A diff'rent person than I was last year...

Mar 10, 2007 09:22

Finally, I can update the list of books I've read so far this year.

1. Beauty by Robin McKinley
2. The Coelura by Anne McCaffrey
3. Fahrenheit 451 by Ray Bradbury
4. Brave New World by Aldous Huxley
5. An Assembly Such As This by Pamela Aidan
6. Duty and Desire by Pamela Aidan
7. These Three Remain by Pamela Aidan
8. A Wizard Alone by Diane Duane
9. Hamlet by William Shakespeare
10. Cameo Diner by Matt Miller

I feel like I cheated, because the most recent one's a book of poetry that's taken me maybe an hour to read...but it was good, and some of the other books on this list are long, so it makes up for it. Also, a book is a book is a book. I shouldn't discriminate against it for being a book of poetry.

Besides, there were some really good poems in it.

Periscope
by Matt Miller

I've hoisted gods on my shoulders before
and so you've probably seen them dancing
above the crowd, effortlessly gliding over
the human sea like sweaty kids dumb-faced at
a July parade. I'm big and tall though so it's
really no effort and really gods are actually
quite light, much lighter tha you'd think, bones
like birds I guess, and I apologize if I ever confused
anyone or caused a cult or worse a religion, it's just
that as tall as I am I hoped to see a little further
but male or female, dog or cat, savior or trickster
or whatever combination thereof it was all
a waste of effort since once sprung forth or
pulled out from my squinting brow
and thrown up onto my back, they all turned out
to be blind, every last one of them.

The Mute
by Matt Miller

And he to me: These miserable ways
The forlorn spirits endure of those who spent
Life without infamy and without praise

They are mingled with that caitiff regiment
Of the angels, who rebelled not, yet avowed
To God no loyalty, on themselves intent.

--from The Inferno, Canto III

There are no boots marching, no steel
toes knocking at my door, no black coats
coming to arrest me, and yet I have stopped
in the middle of the song, turned quiet
at my turn. The scopes on the roofs are
not on me, they are not even my roofs,
and still nothing, no rhythm hung lyrics,
not even humming or whistling
against evening graveyards. Why am I
unbound yet so silent? Why, not yet tied
by bars or knives, with mud or dung
beetles, not soiled in search lights and
rusty puddles, am I so mute, so dumb?
So uncensored, why do I wither all
my untethered hours lying in the sand
by the summer sea? Horseflies chew
the salt from my skin, and I do nothing.

I got the book last summer from my teacher at Stanford, because it's his. It was so odd reading through the poetry and realizing that I had met the person who wrote it, especially because some of it, like the poems above and a couple others, seemed so important. I'm not used to knowing people who're important. And Matt never seemed that important, I mean he did but not in the crazily poetic way. So it was odd reading this and in my head hearing him saying it. But it was also really, really great.
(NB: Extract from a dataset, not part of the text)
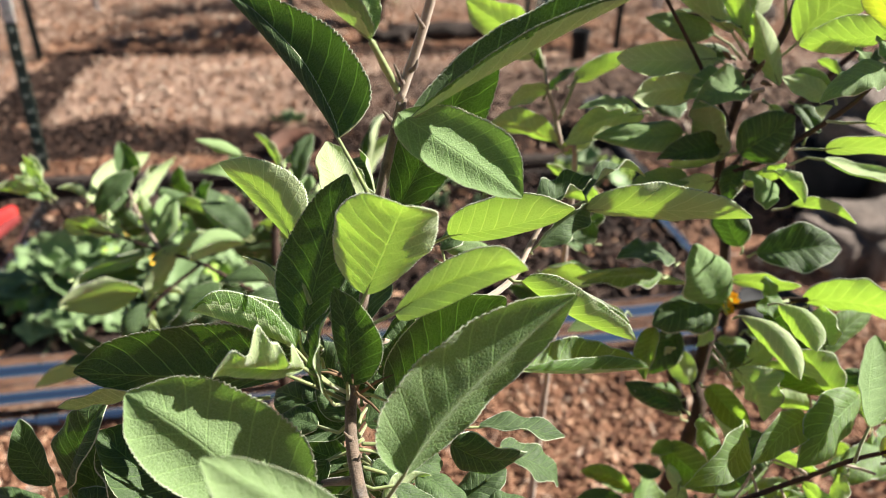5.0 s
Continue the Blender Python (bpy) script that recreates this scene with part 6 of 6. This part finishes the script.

On one of the last days at Stanford, my class did a poetry reading in the common room at Terra. Matt came by, and so did the Creative Writing program director, and we shared poems we had written while sitting on chairs and piano benches and the floor in a circle. At first no one really wanted to read what they had, but slowly we got off to a start, and we read around the circle, and some of the poems were powerful like this. And we all told Matt he had to read something of his, so he deferred that he didn't have anything on hand, but I had his book with me (because he'd given us copies a day or so before) so I handed it to him and told him to read, and he did. And when the book finally came back to me it was signed: "For Candace. I'll be watching for your work in all the mags and journals. 'I greet you at the beginning of a wonderful journey.' (I misquoted Emerson for you.) Best, Matt EPGY 2006"

I miss Matt, and Terra, and a lot of the people I met there. I miss Stanford: all of it. But I mostly miss who I was there. I miss being that girl. I know I can't go back in time, and I don't want to, but those three weeks made me feel so much myself, and I don't think I could possibly forget them.